===== Data in this exercise

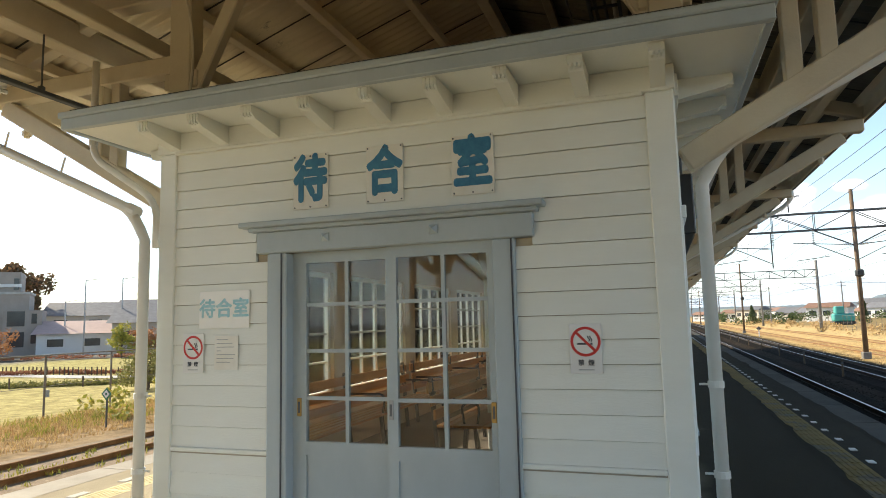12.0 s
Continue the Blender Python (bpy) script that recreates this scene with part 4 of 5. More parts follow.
for x0, x1, y, gx0, gx1, mx in ((-6.17, -5.385, 0.035, -6.06, -5.425, -5.735), (-5.40, -4.62, -0.012, -5.325, -4.675, -4.985)):
    leaf = part("leaf", bmesh.new(), "trim_grey", door)
    bm = bmesh.new()
    box(bm, x0, gx0, y, y + 0.04, 0.01, 1.985)
    box(bm, gx1, x1, y, y + 0.04, 0.01, 1.985)
    box(bm, gx0, gx1, y, y + 0.04, 1.905, 1.985)
    box(bm, gx0, gx1, y, y + 0.04, 0.53, 0.625)
    box(bm, gx0, gx1, y, y + 0.04, 0.01, 0.12)
    box(bm, gx0, gx1, y + 0.014, y + 0.03, 0.12, 0.53)
    bm.to_mesh(leaf.data)
    bm.free()
    bm = bmesh.new()
    box(bm, mx - 0.013, mx + 0.013, y + 0.004, y + 0.036, 0.625, 1.905)
    for z in (0.93, 1.265, 1.60):
        box(bm, gx0, gx1, y + 0.006, y + 0.034, z - 0.013, z + 0.013)
    part("glazing_bar", bm, "trim_grey", leaf)
    zz = [0.625, 0.93, 1.265, 1.60, 1.905]
    for cx0, cx1 in ((gx0, mx), (mx, gx1)):
        for z0, z1 in zip(zz, zz[1:]):
            g = part("pane", bx(cx0 + 0.002, cx1 - 0.002, y + 0.018, y + 0.022, z0 + 0.002, z1 - 0.002), "glass", leaf)
            g.visible_shadow = False
for x, y, material in ((-6.115, 0.03, "brass"), (-4.655, -0.016, "brass"), (-5.375, -0.016, "galv")):
    bm = bx(x - 0.017, x + 0.017, y - 0.004, y + 0.006, 0.80, 0.93, 0.003)
    h = part("pull_plate", bm, material, door, "worn brass finger pull" if material == "brass" else "grey lock plate")
    part("pull_recess", bx(x - 0.008, x + 0.008, y - 0.006, y, 0.825, 0.905), "ink", h)

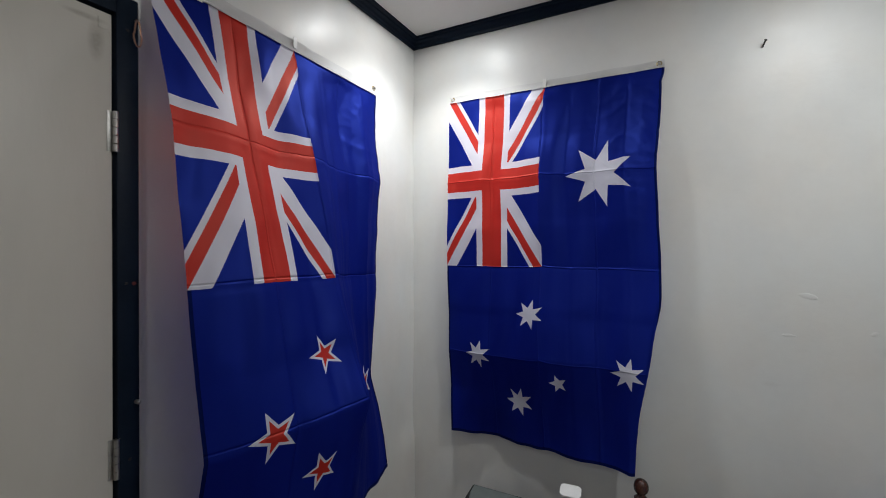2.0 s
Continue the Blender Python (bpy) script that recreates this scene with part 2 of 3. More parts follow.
def stain(m, spots, tint, strength):
    """Rubbed smudges round a few places of an object, broken up by noise."""
    t = m.node_tree
    n = t.nodes["Principled BSDF"]
    old = n.inputs["Base Color"].links[0].from_socket
    co = t.nodes.new("ShaderNodeTexCoord")
    for at, size in spots:
        mp = t.nodes.new("ShaderNodeMapping")
        mp.vector_type = "TEXTURE"
        mp.inputs["Location"].default_value, mp.inputs["Scale"].default_value = at, size
        t.links.new(co.outputs["Object"], mp.inputs["Vector"])
        ln = t.nodes.new("ShaderNodeVectorMath")
        ln.operation = "LENGTH"
        t.links.new(mp.outputs["Vector"], ln.inputs[0])
        fade = add(t, "ShaderNodeMapRange")
        for key, value in (("From Min", 0.3), ("From Max", 1.0), ("To Min", strength), ("To Max", 0.0)):
            fade.inputs[key].default_value = value
        t.links.new(ln.outputs["Value"], fade.inputs["Value"])
        br = add(t, "ShaderNodeMath")
        br.operation = "MULTIPLY"
        t.links.new(fade.outputs["Result"], br.inputs[0])
        t.links.new(noise_of(t, 60, 5, 0.7).outputs["Fac"], br.inputs[1])
        mix = t.nodes.new("ShaderNodeMix")
        mix.data_type = "RGBA"
        t.links.new(br.outputs[0], mix.inputs["Factor"])
        t.links.new(old, mix.inputs["A"])
        mix.inputs["B"].default_value = (*tint, 1)
        old = mix.outputs["Result"]
    t.links.new(old, n.inputs["Base Color"])


stain(DOORPAINT, [((0.01, -1.44, 2.140), (0.1, 0.045, 0.008)), ((0.01, -1.345, 2.135), (0.1, 0.045, 0.008)), ((0.01, -1.325, 2.09), (0.1, 0.018, 0.05))], (0.22, 0.18, 0.14), 0.9)
stain(WALL, [((1.72, 0, 1.32), (0.05, 0.1, 0.02)), ((0, -0.02, 1.30), (0.1, 0.03, 0.05)), ((0.02, 0, 0.62), (0.05, 0.1, 0.14)), ((1.42, 0, 1.18), (0.03, 0.1, 0.012))], (0.48, 0.46, 0.43), 0.3)
FLOORMAT = varied("brown_floor", (0.11, 0.064, 0.040), (0.19, 0.115, 0.072), 0.4, 5)
STEEL = varied("worn_steel", (0.30, 0.29, 0.28), (0.50, 0.49, 0.47), 0.42, 40, metal=1.0)
BRASS = varied("brass", (0.30, 0.24, 0.13), (0.48, 0.40, 0.24), 0.35, 60, metal=1.0)
REDMARK = varied("red_mark", (0.07, 0.008, 0.007), (0.14, 0.014, 0.011), 0.6, 60)
COPPER = varied("copper_wire", (0.45, 0.24, 0.15), (0.66, 0.40, 0.28), 0.3, 60, metal=1.0)
BLUE = cloth("blue_polyester", (0.0024, 0.0090, 0.170), (0.006, 0.024, 0.46), sheen=(0.095, 0.18, 1.0))
RED = cloth("red_polyester", (0.57, 0.026, 0.020), (1.0, 0.055, 0.028), sheen=(1.0, 0.35, 0.28))
WHITE = cloth("white_polyester", (0.80, 0.80, 0.90), (0.85, 0.84, 0.93))
HEM = cloth("dark_blue_hem", (0.003, 0.010, 0.10), (0.003, 0.010, 0.1), 0.6, sheen=(0.02, 0.04, 0.2))
TAPE = cloth("white_header_tape", (0.74, 0.74, 0.72), (0.5, 0.5, 0.5), 0.75)
DARKWOOD = varied("dark_stained_wood", (0.007, 0.0042, 0.0036), (0.015, 0.009, 0.0075), 0.44, 6, (1.2, 8, 8), bump=0.0005, spec=0.28)
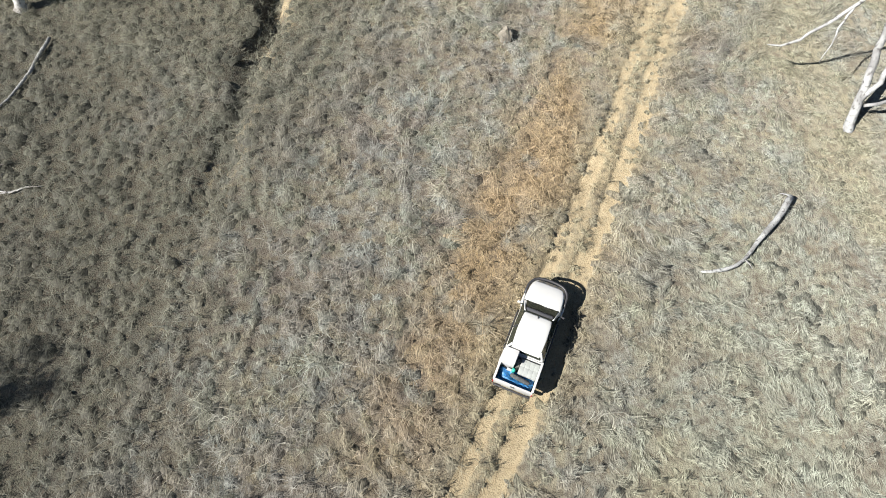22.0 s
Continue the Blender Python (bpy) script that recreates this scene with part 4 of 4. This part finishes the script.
fallen("fallen_log", "pale broken log on short grass", "log", [(37.5, 70.0, 0.1), (37.7, 71.8, 0.14), (38.4, 72.9, 0.12)], "dead", [(1, 38.8, 72.2, 0.4, 0.06)], lift=1.0)
fallen("fallen_log", "stubby bleached log end beside a white gum", "log", [(16.9, 55.9, 0.1), (17.7, 56.4, 0.12), (18.7, 56.0, 0.07)], "dead", lift=1.0)
rock("boulder", "large pale limestone boulder on bare grass", "rock", 36.3, 45.5, 0.6, 0.45, 0.45, STONE, 20, 0.25)
rock("termite_mound", "grey weathered termite mound in dry grass", "mound", 5.05, 30.85, 0.42, 0.4, 0.75, MOUND, 0, 0.25)
rock("termite_mound", "rounded tan termite mound above the gully", "mound", 5.1, 65.1, 0.6, 0.55, 1.0, MOUND_TAN, 0, 0.25)
rock("boulder", "big rough grey boulder under a thin black tree", "rock", -27.2, 6.4, 1.05, 0.8, 0.9, ROUGH_ROCK, 30, 0.6)
rock("stone", "small tan stone beside the wheel track", "rock", -11.2, -28.2, 0.32, 0.26, 0.25, STONE, 0, 0.3)
rock("stone", "small pale stone in bleached grass", "rock", -7.3, -46.4, 0.35, 0.25, 0.22, STONE, 40, 0.3)
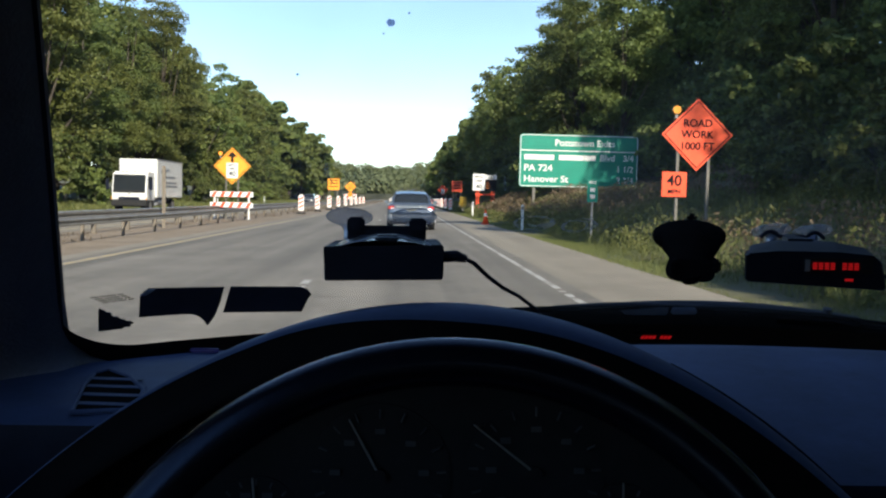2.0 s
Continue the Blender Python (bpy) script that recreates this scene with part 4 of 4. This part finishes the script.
def road_work_sign(x, y, material, stand):
    z0 = max(land_z(x, y), 0.0)
    s = thing("road_work_sign", "amber diamond road work sign over a striped barricade" if stand else "orange diamond road work sign with a small speed plate", "road sign", (x, y, z0))
    m = 2.85 - z0 if not stand else 2.75
    legs(s, (-0.42, 0.42) if stand else (-0.45, 0.30), -0.3, m, 0, 0.07)
    diamond(s, 0, m, 0.87, 0, material)
    for t, z in (("ROAD", 0.27), ("WORK", 0.0), ("1000 FT", -0.28)):
        words(t, 0.25, M_BLACK_INK, s, (0, -0.004, m + z))
    px = 0.0 if stand else -0.53
    part("speed_plate", box(px - 0.30, px + 0.30, -0.125 if stand else -0.03, -0.108 if stand else -0.012, m - 1.50, m - 0.90, 0.008), material, s, "small speed plate")
    words("40", 0.36, M_BLACK_INK, s, (px, -0.129 if stand else -0.034, m - 1.12))
    words("MPH", 0.16, M_BLACK_INK, s, (px, -0.129 if stand else -0.034, m - 1.38))
    warning_lamp(s, 0.55 if stand else -0.52, m + 0.58)
    if stand:
        barricade(s, 1.02, 1.52, 1.0)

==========

> [Aim of the exercise]: Using the material above, copy every line in which the string "recreates" occurs.

> [Answer in full]:
Continue the Blender Python (bpy) script that recreates this scene with part 4 of 5. More parts follow.
Continue the Blender Python (bpy) script that recreates this scene with part 2 of 3. More parts follow.
Continue the Blender Python (bpy) script that recreates this scene with part 4 of 4. This part finishes the script.
Continue the Blender Python (bpy) script that recreates this scene with part 4 of 4. This part finishes the script.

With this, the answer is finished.